**Task instructions**
Type out the complete listing below word for word, without its pictures.

Rows from a dataset of clips and code:
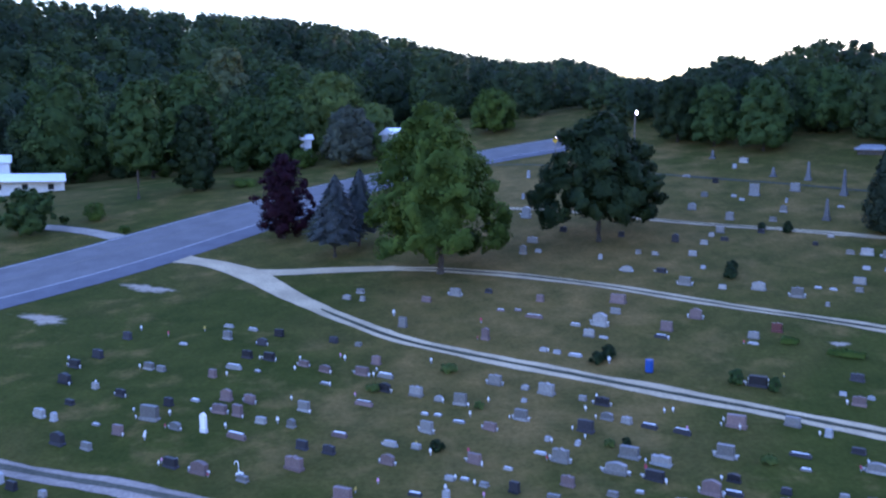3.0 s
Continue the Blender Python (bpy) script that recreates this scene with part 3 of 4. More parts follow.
# ---- gravestones ----
GRANITE = speckled("grey_granite", (0.105, 0.102, 0.10), (0.275, 0.268, 0.262), 14.0, 0.42, 0.2, 0.004, 0.25, 0.5, gloss=0.5)
WEATHERED = speckled("weathered_granite", (0.06, 0.06, 0.062), (0.14, 0.14, 0.145), 14.0, 0.6, 0.2, 0.004, 0.3, 0.3)
PINK = speckled("pink_granite", (0.10, 0.068, 0.067), (0.20, 0.14, 0.137), 14.0, 0.5, 0.2, 0.004, 0.25, 0.25)
RED = speckled("red_granite", (0.07, 0.02, 0.02), (0.13, 0.045, 0.04), 14.0, 0.35, 0.1, 0.004, 0.2)
BLACK = speckled("dark_granite", (0.014, 0.014, 0.018), (0.042, 0.042, 0.052), 14.0, 0.5, 0.1, 0.004, 0.2, 0.5, gloss=0.2)
MARBLE = speckled("white_marble", (0.22, 0.22, 0.228), (0.38, 0.38, 0.39), 9.0, 0.6, 0.15, 0.004, 0.25, 0.12)
# White stone, also laid on the headstones' upward faces as painted sky light.
PALE_AND_LIT_TOPS = speckled("pale_stone_and_lit_tops", (0.70, 0.69, 0.68), (0.88, 0.87, 0.86), 12.0, 0.6, 0.2, 0.004, 0.3, 0.3)
FLOWER_WHITE = speckled("white_petals", (0.62, 0.62, 0.62), (0.82, 0.81, 0.8), 20.0, 0.7, 0, 0, 0.1)
FLOWER_PINK = speckled("pink_petals", (0.5, 0.2, 0.36), (0.7, 0.36, 0.52), 20.0, 0.7, 0, 0, 0.1)
FLOWER_RED = speckled("red_petals", (0.30, 0.03, 0.05), (0.5, 0.10, 0.14), 20.0, 0.7, 0, 0, 0.1)
FLOWER_YELLOW = speckled("yellow_petals", (0.45, 0.30, 0.04), (0.6, 0.45, 0.12), 20.0, 0.7, 0, 0, 0.1)
POT = speckled("dark_pot", (0.03, 0.035, 0.03), (0.06, 0.07, 0.06), 12.0, 0.6, 0, 0, 0.2)


def block(bm, w, d, h, z0=0.0, taper=0.0, bevel=0.02, at=(0, 0)):
    """A bevelled block with its foot at z0, narrowing upwards."""
    made = bmesh.ops.create_cube(bm, size=1.0)["verts"]
    for v in made:
        up = v.co.z > 0
        k = 1 - taper if up else 1.0
        v.co = Vector((v.co.x * w * k + at[0], v.co.y * d * k + at[1], z0 + (h if up else 0)))
    edges = {e for v in made for e in v.link_edges}
    if bevel:
        bmesh.ops.bevel(bm, geom=list(edges), offset=bevel, segments=1, affect="EDGES")


def slab(bm, outline, depth, z0):
    """An upright slab from an outline of x and height, with chamfered edges."""
    n = len(outline)
    cut = 0.02
    mid = sum(x for x, _ in outline) / n
    rows = []
    for y, inset in ((-depth / 2, cut), (-depth / 2 + cut, 0), (depth / 2 - cut, 0), (depth / 2, cut)):
        rows.append([bm.verts.new((x + (mid - x) * inset * 1.6, y, z0 + max(0.0, z - (inset if z > 0.1 else 0)))) for x, z in outline])
    for a, b in zip(rows, rows[1:]):
        for i in range(n):
            bm.faces.new((a[i], a[(i + 1) % n], b[(i + 1) % n], b[i]))
    bm.faces.new(rows[0][::-1])
    bm.faces.new(rows[-1])


def top_outline(kind, w, h):
    half = w / 2
    if kind == "serpentine":
        top = [(half * (1 - 2 * t), h * (0.86 + 0.14 * math.cos((t - 0.5) * 2 * math.pi) ** 2 * math.sin(math.pi * t))) for t in np.linspace(0, 1, 11)]
    elif kind == "arched":
        top = [(half * (1 - 2 * t), h * (0.74 + 0.26 * math.sin(math.pi * t))) for t in np.linspace(0, 1, 11)]
    elif kind == "peaked":
        top = [(half, h * 0.8), (half * 0.55, h * 0.93), (0, h), (-half * 0.55, h * 0.93), (-half, h * 0.8)]
    else:
        top = [(half, h), (half * 0.5, h * 1.01), (-half * 0.5, h * 1.01), (-half, h)]
    return [(-half, 0), (half, 0)] + top


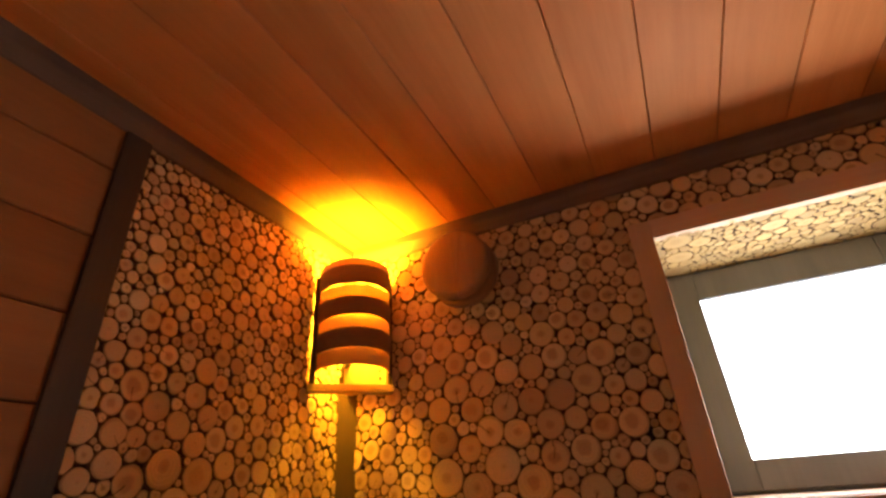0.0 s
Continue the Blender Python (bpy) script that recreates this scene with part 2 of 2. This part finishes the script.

**Complete answer**
3.0 s
Continue the Blender Python (bpy) script that recreates this scene with part 3 of 4. More parts follow.
# ---- gravestones ----
GRANITE = speckled("grey_granite", (0.105, 0.102, 0.10), (0.275, 0.268, 0.262), 14.0, 0.42, 0.2, 0.004, 0.25, 0.5, gloss=0.5)
WEATHERED = speckled("weathered_granite", (0.06, 0.06, 0.062), (0.14, 0.14, 0.145), 14.0, 0.6, 0.2, 0.004, 0.3, 0.3)
PINK = speckled("pink_granite", (0.10, 0.068, 0.067), (0.20, 0.14, 0.137), 14.0, 0.5, 0.2, 0.004, 0.25, 0.25)
RED = speckled("red_granite", (0.07, 0.02, 0.02), (0.13, 0.045, 0.04), 14.0, 0.35, 0.1, 0.004, 0.2)
BLACK = speckled("dark_granite", (0.014, 0.014, 0.018), (0.042, 0.042, 0.052), 14.0, 0.5, 0.1, 0.004, 0.2, 0.5, gloss=0.2)
MARBLE = speckled("white_marble", (0.22, 0.22, 0.228), (0.38, 0.38, 0.39), 9.0, 0.6, 0.15, 0.004, 0.25, 0.12)
# White stone, also laid on the headstones' upward faces as painted sky light.
PALE_AND_LIT_TOPS = speckled("pale_stone_and_lit_tops", (0.70, 0.69, 0.68), (0.88, 0.87, 0.86), 12.0, 0.6, 0.2, 0.004, 0.3, 0.3)
FLOWER_WHITE = speckled("white_petals", (0.62, 0.62, 0.62), (0.82, 0.81, 0.8), 20.0, 0.7, 0, 0, 0.1)
FLOWER_PINK = speckled("pink_petals", (0.5, 0.2, 0.36), (0.7, 0.36, 0.52), 20.0, 0.7, 0, 0, 0.1)
FLOWER_RED = speckled("red_petals", (0.30, 0.03, 0.05), (0.5, 0.10, 0.14), 20.0, 0.7, 0, 0, 0.1)
FLOWER_YELLOW = speckled("yellow_petals", (0.45, 0.30, 0.04), (0.6, 0.45, 0.12), 20.0, 0.7, 0, 0, 0.1)
POT = speckled("dark_pot", (0.03, 0.035, 0.03), (0.06, 0.07, 0.06), 12.0, 0.6, 0, 0, 0.2)


def block(bm, w, d, h, z0=0.0, taper=0.0, bevel=0.02, at=(0, 0)):
    """A bevelled block with its foot at z0, narrowing upwards."""
    made = bmesh.ops.create_cube(bm, size=1.0)["verts"]
    for v in made:
        up = v.co.z > 0
        k = 1 - taper if up else 1.0
        v.co = Vector((v.co.x * w * k + at[0], v.co.y * d * k + at[1], z0 + (h if up else 0)))
    edges = {e for v in made for e in v.link_edges}
    if bevel:
        bmesh.ops.bevel(bm, geom=list(edges), offset=bevel, segments=1, affect="EDGES")


def slab(bm, outline, depth, z0):
    """An upright slab from an outline of x and height, with chamfered edges."""
    n = len(outline)
    cut = 0.02
    mid = sum(x for x, _ in outline) / n
    rows = []
    for y, inset in ((-depth / 2, cut), (-depth / 2 + cut, 0), (depth / 2 - cut, 0), (depth / 2, cut)):
        rows.append([bm.verts.new((x + (mid - x) * inset * 1.6, y, z0 + max(0.0, z - (inset if z > 0.1 else 0)))) for x, z in outline])
    for a, b in zip(rows, rows[1:]):
        for i in range(n):
            bm.faces.new((a[i], a[(i + 1) % n], b[(i + 1) % n], b[i]))
    bm.faces.new(rows[0][::-1])
    bm.faces.new(rows[-1])


def top_outline(kind, w, h):
    half = w / 2
    if kind == "serpentine":
        top = [(half * (1 - 2 * t), h * (0.86 + 0.14 * math.cos((t - 0.5) * 2 * math.pi) ** 2 * math.sin(math.pi * t))) for t in np.linspace(0, 1, 11)]
    elif kind == "arched":
        top = [(half * (1 - 2 * t), h * (0.74 + 0.26 * math.sin(math.pi * t))) for t in np.linspace(0, 1, 11)]
    elif kind == "peaked":
        top = [(half, h * 0.8), (half * 0.55, h * 0.93), (0, h), (-half * 0.55, h * 0.93), (-half, h * 0.8)]
    else:
        top = [(half, h), (half * 0.5, h * 1.01), (-half * 0.5, h * 1.01), (-half, h)]
    return [(-half, 0), (half, 0)] + top


0.0 s
Continue the Blender Python (bpy) script that recreates this scene with part 2 of 2. This part finishes the script.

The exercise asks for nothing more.